I would like to add more tests for Offset + Size - EltSize where Size != EltSize but I have had some trouble getting a ValueReg with subregisters to survive until the spill occurs. E.g. if I load and store a <2 x i32> it is spilled as two distinct i32.

You may have better success making all of these register clobbers in a single asm statement. Also -stress-regalloc will probably help make this simpler.

This is also a candidate for just making it a MIR test, but in this case I would probably prefer if the IR test worked

test/CodeGen/AMDGPU/spill-offset-calculation.ll
90

You can check the literal SGPR used for this

153

Should also have a test where the SGPR needs to be increment and restored (though I thought we already had one)

Also could use versions for non-kernels

scott.linder added inline comments.Jul 19 2018, 9:57 AM
test/CodeGen/AMDGPU/spill-offset-calculation.ll
153

This case is actually not scavenging another SGPR, it is just incrementing/decrementing the scratch offset SGPR. I don't know how to coerce CodeGen to do the spilling when the register scavenger is available (i.e. not in scavengeFrameVirtualRegs).

arsenm added inline comments.Jul 19 2018, 10:10 AM
test/CodeGen/AMDGPU/spill-offset-calculation.ll
153

OK, I assumed this was scavenging because you used a variable for it, as well as there being no check line for the restore.
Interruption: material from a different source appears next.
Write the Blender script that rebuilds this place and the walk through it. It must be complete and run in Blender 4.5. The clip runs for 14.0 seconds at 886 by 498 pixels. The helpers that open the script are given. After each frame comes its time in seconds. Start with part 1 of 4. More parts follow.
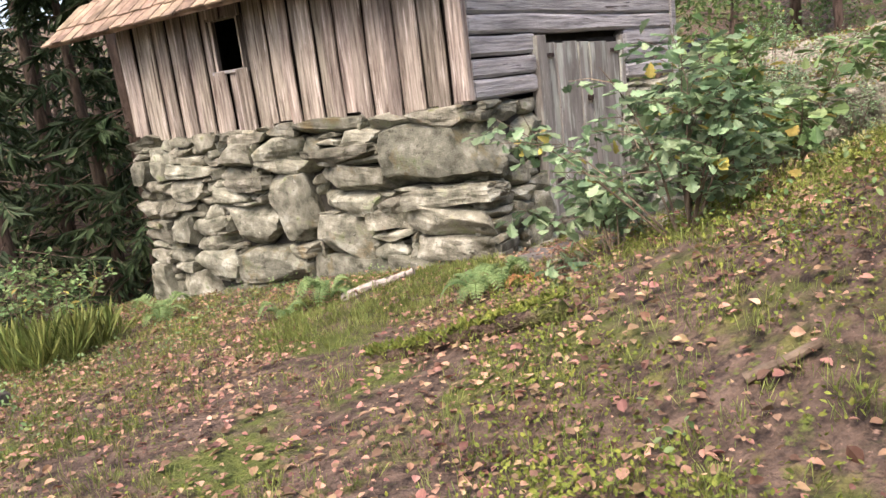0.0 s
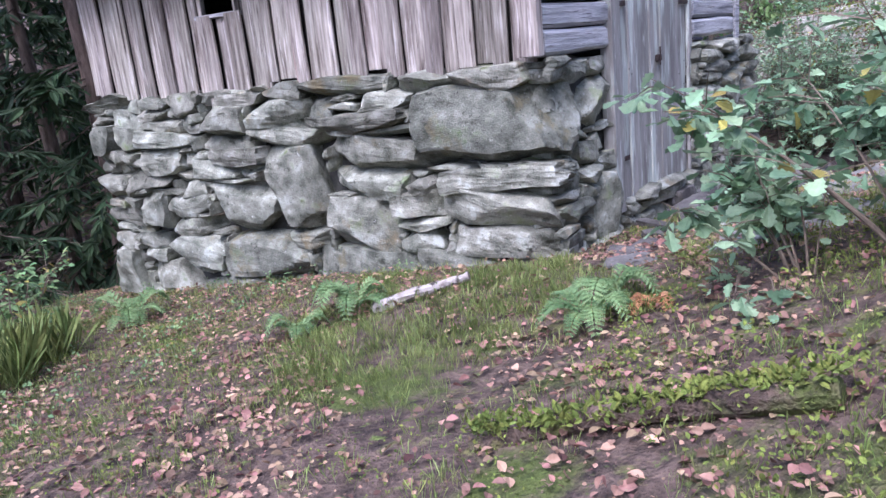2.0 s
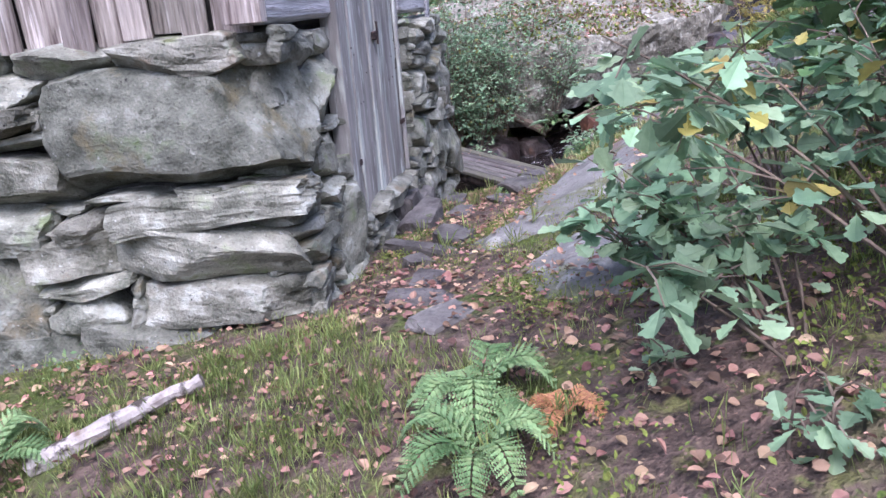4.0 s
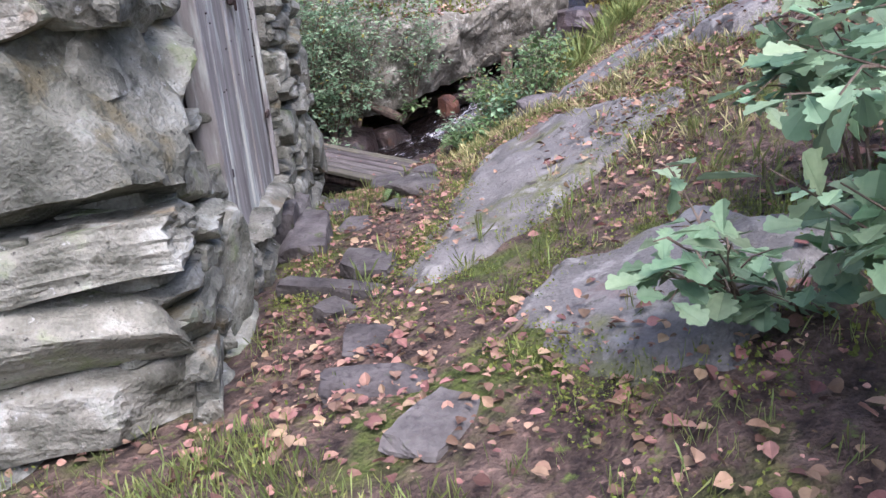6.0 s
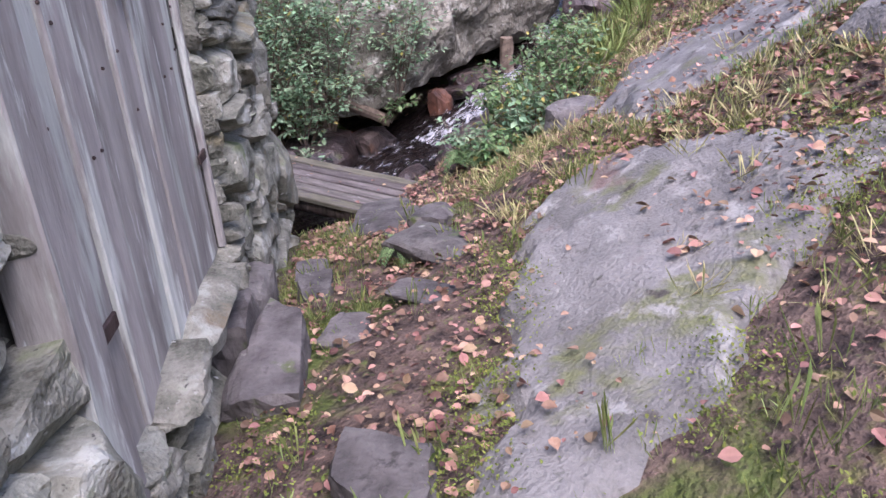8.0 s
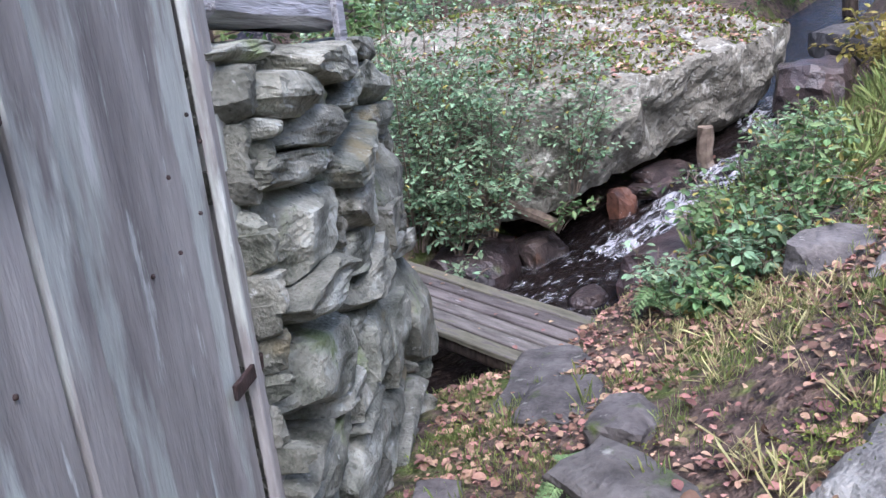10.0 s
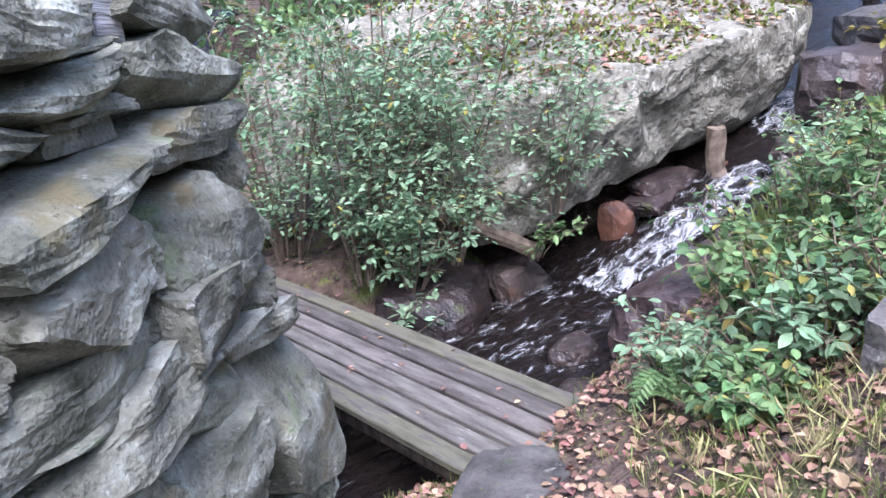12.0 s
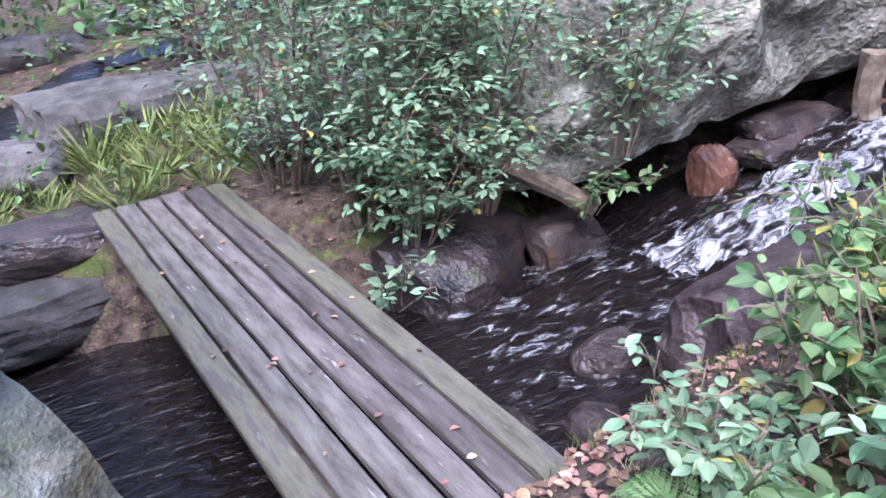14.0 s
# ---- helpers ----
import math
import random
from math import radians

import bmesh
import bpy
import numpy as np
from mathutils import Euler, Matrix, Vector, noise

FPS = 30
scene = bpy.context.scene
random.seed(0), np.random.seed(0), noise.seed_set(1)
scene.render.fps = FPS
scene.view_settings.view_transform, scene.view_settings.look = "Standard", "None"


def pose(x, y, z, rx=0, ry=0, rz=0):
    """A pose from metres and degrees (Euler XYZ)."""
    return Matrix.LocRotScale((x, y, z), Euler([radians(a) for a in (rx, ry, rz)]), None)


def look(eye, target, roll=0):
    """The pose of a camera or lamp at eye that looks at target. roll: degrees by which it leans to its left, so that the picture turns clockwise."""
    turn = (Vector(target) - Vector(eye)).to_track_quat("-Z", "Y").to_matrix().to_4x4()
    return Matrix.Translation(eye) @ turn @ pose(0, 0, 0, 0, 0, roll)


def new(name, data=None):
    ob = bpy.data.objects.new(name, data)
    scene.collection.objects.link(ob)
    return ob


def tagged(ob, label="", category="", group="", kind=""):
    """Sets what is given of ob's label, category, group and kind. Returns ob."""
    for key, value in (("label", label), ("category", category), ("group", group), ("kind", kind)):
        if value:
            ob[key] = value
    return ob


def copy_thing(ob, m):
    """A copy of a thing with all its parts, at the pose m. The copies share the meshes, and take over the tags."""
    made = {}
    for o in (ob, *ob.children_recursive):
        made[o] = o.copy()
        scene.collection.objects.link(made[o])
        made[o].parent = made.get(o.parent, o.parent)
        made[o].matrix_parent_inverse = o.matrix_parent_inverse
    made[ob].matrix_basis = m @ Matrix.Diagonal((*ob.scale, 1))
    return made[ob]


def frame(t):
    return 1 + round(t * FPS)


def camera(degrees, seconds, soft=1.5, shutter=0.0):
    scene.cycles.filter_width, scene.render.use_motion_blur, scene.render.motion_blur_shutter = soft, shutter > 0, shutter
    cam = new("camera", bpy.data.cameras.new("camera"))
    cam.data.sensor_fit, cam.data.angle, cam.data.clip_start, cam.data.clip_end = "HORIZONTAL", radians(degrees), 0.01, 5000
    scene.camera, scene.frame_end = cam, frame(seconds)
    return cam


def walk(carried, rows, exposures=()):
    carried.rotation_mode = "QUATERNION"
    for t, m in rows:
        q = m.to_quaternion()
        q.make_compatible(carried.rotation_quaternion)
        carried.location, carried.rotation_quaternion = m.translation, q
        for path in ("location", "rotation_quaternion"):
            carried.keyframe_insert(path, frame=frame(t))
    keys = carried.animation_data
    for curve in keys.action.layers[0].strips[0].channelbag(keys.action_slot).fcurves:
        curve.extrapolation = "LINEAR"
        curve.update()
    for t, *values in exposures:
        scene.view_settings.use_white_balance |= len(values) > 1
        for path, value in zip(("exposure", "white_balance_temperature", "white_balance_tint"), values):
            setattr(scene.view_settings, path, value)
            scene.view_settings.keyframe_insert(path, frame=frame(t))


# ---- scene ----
cam = camera(62.0, 14.0)
METRES, EYE, TILT, LEAN, TURN = 12.0, 1.5, 0.0, 0.0, -3.2
ROWS = [
    (0.0, 0.0, 0.0, 0.0, -1.49, -12.07, 6.98),
    (0.5, -0.0177, 0.0237, 0.0011, -0.11, -12.42, 7.36),
    (1.0, -0.0278, 0.0548, -0.0011, -0.56, -12.69, 6.74),
    (1.5, -0.0405, 0.0906, 0.0001, -1.8, -13.67, 6.41),
    (2.0, -0.0568, 0.1301, -0.0032, -4.23, -14.76, 5.69),
    (2.5, -0.0652, 0.1746, -0.0103, -12.41, -15.94, 4.91),
    (3.0, -0.0721, 0.2139, -0.0093, -20.16, -17.28, 4.4),
    (3.5, -0.0756, 0.2532, -0.0092, -27.03, -17.75, 4.3),
    (4.0, -0.0726, 0.292, -0.0111, -33.17, -17.91, 4.41),
    (6.5, -0.023, 0.4398, -0.0261, -48.94, -21.01, 4.61),
    (7.0, 0.0029, 0.4767, -0.0283, -50.0, -22.24, 4.91),
    (7.5, 0.0292, 0.5082, -0.0273, -50.53, -22.68, 4.81),
    (8.0, 0.0613, 0.5377, -0.0251, -49.81, -21.85, 4.53),
    (8.5, 0.0884, 0.5627, -0.0244, -47.03, -20.12, 4.6),
    (9.0, 0.115, 0.5839, -0.021, -41.86, -18.33, 5.86),
    (11.5, 0.2233, 0.6991, -0.0287, -35.47, -14.16, 6.14),
    (12.0, 0.257, 0.7157, -0.0326, -37.12, -15.58, 6.19),
    (12.5, 0.2862, 0.7371, -0.0356, -36.71, -16.76, 5.68),
    (13.0, 0.3205, 0.7516, -0.0411, -36.3, -18.64, 4.85),
    (13.5, 0.35, 0.7643, -0.0453, -32.24, -20.14, 4.11),
    (14.0, 0.3732, 0.7812, -0.0493, -26.38, -21.9, 4.4),
]
walk(cam, [(t, pose(0, 0, EYE, TILT, LEAN, TURN) @ pose(METRES * x, METRES * y, METRES * z, 90 + pitch, roll, yaw)) for t, x, y, z, yaw, pitch, roll in ROWS],
     [(0.0, 1.5, 7300, 20), (0.5, 1.45, 6000, 18), (1.0, 1.45, 5600, 22), (2.0, 1.35, 5300, 26), (4.0, 1.4, 5400, 27), (6.5, 1.35, 5750, 26), (8.5, 1.4, 5700, 32), (9.2, 1.4, 5550, 24), (11.5, 1.75, 5450, 20), (14.0, 1.85, 5250, 24)])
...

You should check the literal chosen register here because it will be fixed for the function, and need to check the restore.

Address some more feedback; use -stress-regalloc to cut down on the clobbers needed, add non-kernel tests, explicitly test the increment/decrement case, including the scratch offset SGPR.

I will try adding a MIR test to exercise the subregister condition and loop; with an IR test I don't know how to get a VGPR with subregs to survive "AMDGPU DAG->DAG Pattern Instruction Selection"

Address some more feedback; use -stress-regalloc to cut down on the clobbers needed, add non-kernel tests, explicitly test the increment/decrement case, including the scratch offset SGPR.

I will try adding a MIR test to exercise the subregister condition and loop; with an IR test I don't know how to get a VGPR with subregs to survive "AMDGPU DAG->DAG Pattern Instruction Selection"

A physical register tuple inline asm use should work

Add tests for the the boundary condition for subregs.

Thank you for the help @arsenm; are there more cases I should be testing?

arsenm added inline comments.Jul 26 2018, 3:20 AM
test/CodeGen/AMDGPU/spill-offset-calculation.ll
180

This inline assembly is invalid, since it doesn't list the memory or physical register uses.

You don't need something meaningful here anyway, you should just need a comment with the register name to model the constraint

211

Ditto

Address feedback

arsenm accepted this revision.Jul 26 2018, 11:01 AM

LGTM with the 2 remaining asms fixed

test/CodeGen/AMDGPU/spill-offset-calculation.ll
75

Missed one

106

Missed one

This revision is now accepted and ready to land.Jul 26 2018, 11:01 AM
This revision was automatically updated to reflect the committed changes.